Kenny: How much you get paid? Hundred thousand dollars.
Chuck: Let me and Kenny do that. I’ll do it for a hundred grand.
Shaq [defiant]: I’ll bring my horse right here.
Kenny: I’m not pulling it for any price, Ernie.
Shaq: My horse gonna be right here.
Kenny: Ernie, I’m not pulling it for any price.

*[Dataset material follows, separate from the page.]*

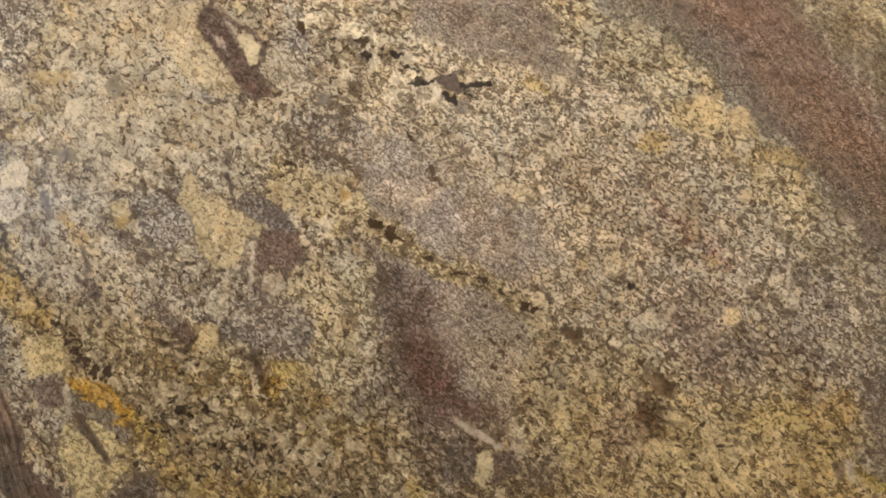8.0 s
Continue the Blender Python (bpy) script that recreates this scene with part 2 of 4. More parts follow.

See? That's fantastic, Shaq. You’re being yourself and it's as good as a Coen Brothers script, in my opinion. And I don’t mean Ladykillers, either. I'm talking Raising Arizona or Big Lebowski Coen Brothers. You're the John Goodman of Inside the NBA. Chuck and Kenny may hammer you ("That horse need a chiropractor." "Ain't there a weight limit on a horse?"), but you only respond with absolute sincerity. It's beautiful. It's a comedic bulls-eye. And the best part is, it seems effortless. Your performance in that segment is an inspiration for any of us who've ever tried too hard, a reminder that we too can find our freedom. So thanks for not aiming, Shaq. Keep up the good work. I plan to use the above transcript as exhibit A, if necessary, in any debates about whether you've made Inside the NBA better or worse. You're an interesting dude and a truly entertaining addition to the TNT crew. Anyone who says otherwise must've turned the game off before the final buzzer.
Sincerely,
Burke
P.S. Why are you still upset about Dwight Howard calling himself Superman? He's just a mixed-up kid, Shaq. Let it go. You're not the original Superman, either. Superman is the original Superman. You sulked about it on the air after the Orlando game, muttering, "If all you gotta do is win a dunk contest to be called Superman..." Come on. It's not like any reasonable basketball fan thinks Dwight Howard is better than you were, not by a long shot. Be graceful, big fella. I've read enough of The Last Season while loitering in Barnes and Noble to know that you and Kobe fought over and motivated yourself with extremely petty crap all the time, and Thomas Lake's great recent Sports Illustrated article about MJ reminded us again that the greatest basketball player of all time was also one of the pettiest--and used his pettiness as fuel for years and years of great basketball. But once you retire, pettiness is just pettiness. Let it go, man.